Struggling California EV startup Faraday Future was dealt a potentially crippling blow on Thursday, according to a press release from its main investor and confirmed by a person familiar with the matter. The arbitrator in Hong Kong that’s sorting out the company’s fight with its main investor ruled against a motion from Faraday Future to loosen the grip that the backer, Chinese real estate conglomerate Evergrande, has on the startup’s intellectual property and assets.
Faraday Future was seeking this specific relief from the arbitrator because the company believed it would enhance the chances of receiving a lifeline from a new investor, according to the person familiar with the matter. But without any assets left to offer up as collateral, and with Evergrande still holding the reins, the people in control of the company were now scrambling to figure out what other moves might be available in an emergency meeting held Thursday, this person said.
The urgency comes from the fact that Faraday Future is almost completely out of money. Faraday Future only had $18 million in cash at the start of September, according to recently publicized court documents. That was more than a full month before the company’s fight with its investor became public, and well before it had to resort to salary cuts, layoffs, and furloughs. Even with those reductions, Friday’s paycheck is the last one the company can afford, even at reduced furlough salaries, as The Verge previously reported. And there’s only enough cash left in the bank to keep the lights on until the second week of December.
Representatives for the company did not respond to a request for comment. Lawyers for Evergrande could not be reached for comment.
Faraday Future started out the year on a high note, having escaped from near-bankruptcy after finding a then-unnamed eleventh-hour investor. It was eventually made known that Evergrande had pledged $2 billion to the California-based EV start up, with $800 million being delivered upfront and the remaining $1.2 billion to be dispersed across 2019 and 2020. Once again flush with cash, Faraday Future began tooling up a factory in Hanford, California, and set a target of December 2018 for production of the first models of its luxury SUV, the FF91.
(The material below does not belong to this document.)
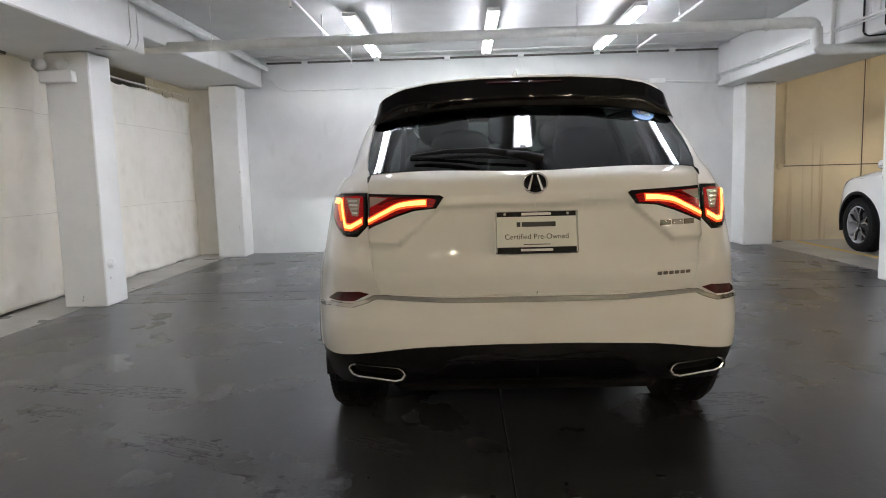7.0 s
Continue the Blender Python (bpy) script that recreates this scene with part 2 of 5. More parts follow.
def broken(m, scale, a, z):
    """Let the ground show through gaps in a thin film."""
    t = m.node_tree
    tc = t.nodes.new("ShaderNodeTexCoord")
    n = t.nodes.new("ShaderNodeTexNoise")
    n.inputs["Scale"].default_value, n.inputs["Detail"].default_value, n.inputs["Roughness"].default_value = scale, 8.0, 0.75
    t.links.new(tc.outputs["Object"], n.inputs["Vector"])
    r = t.nodes.new("ShaderNodeMapRange")
    r.inputs[1].default_value, r.inputs[2].default_value = a, z
    t.links.new(n.outputs[0], r.inputs[0])
    tr = t.nodes.new("ShaderNodeBsdfTransparent")
    mx = t.nodes.new("ShaderNodeMixShader")
    t.links.new(r.outputs[0], mx.inputs[0])
    t.links.new(tr.outputs[0], mx.inputs[1])
    t.links.new(t.nodes["Principled BSDF"].outputs[0], mx.inputs[2])
    t.links.new(mx.outputs[0], t.nodes["Material Output"].inputs[0])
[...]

But because Evergrande’s investment had come at a time when Faraday Future was backed into a corner, the Chinese conglomerate (which is run by one of China’s richest men, Hui Ka Yan) received very favorable terms in the deal. In return for the investment, Evergrande wound up with a 45 percent stake in the company, and Faraday Future also pledged its intellectual property and most of its hard assets as collateral.
This fall, Evergrande announced that Jia Yueting, Faraday Future’s CEO and one of three co-founders, had spent that $800 million by July. The conglomerate also accused Jia of trying to break the deal. This set off a public back and forth between the two sides, which resulted in the conflict being brought to an arbitrator in Hong Kong (where Evergrande Health, the subsidiary that technically made the investment, is located).
According to court documents, Jia requested in July that Evergrande advance $700 million of the remaining $1.2 billion to help with Faraday Future’s new cash crunch. Evergrande agreed, but only on two conditions: that Jia step away from any director roles at any of the companies associated with Faraday Future, and that he turn over his controlling shares to a third party. (While Evergrande wound up with a 45 percent stake after the investment, Jia’s shares still have more overall voting power.)
Evergrande claims it was never fully convinced that Jia adhered to either of those terms, and so it never sent Faraday Future any new money. In turn, Faraday Future started racking up new debts with suppliers, and the company’s problems quickly escalated from there. In October, the company laid off a few hundred employees, and announced salary and wage cuts across the board. A number of key, high-profile executives — including one of the other three co-founders — resigned. By the end of October, Faraday Future decided to furlough hundreds more employees, and kept about 600 onboard at drastically reduced pay.
Since then, Faraday Future sued Evergrande in US court claiming that the conglomerate is “deliberately starving” the startup into bankruptcy in order to make off with its IP and other assets. A group of Faraday Future employees has also sued Evergrande making similar claims. Last week, the Trump administration mentioned Faraday Future as an example of how Chinese companies often invest in US companies with ulterior motives.
Similar allegations were previously lobbed at Jia, who treated Faraday Future like a subsidiary of his own Chinese tech conglomerate, LeEco, when he still controlled that company. He had Faraday Future employees work on LeEco’s own electric car program, and the two companies once had “agreements in place to share specific IP and technologies,” according to the company.
Jia has since been largely pushed out at LeEco after his assets were frozen by the Chinese government. He’s lived in the US in self-exile since last summer, and has been named on a Chinese government blacklist as well. Multiple current and former employees, who spoke on the condition of anonymity because of nondisclosure agreements with the company, have told The Verge that Jia would rather run Faraday Future into the ground than relinquish any control.
The case between Faraday Future and Evergrande is still in front of the arbitrator, but in the meantime, the startup filed two different requests for emergency relief over the last two months. The first one was granted, and allowed Faraday Future to seek up to $500 million in outside funding separate from the Evergrande deal. The second was the one that was denied on Thursday. Faraday Future has said in recent weeks that it was drawing interest from investors, but it’s now less clear if the company will be able to entice new backers as long as Evergrande has a line on the company’s assets.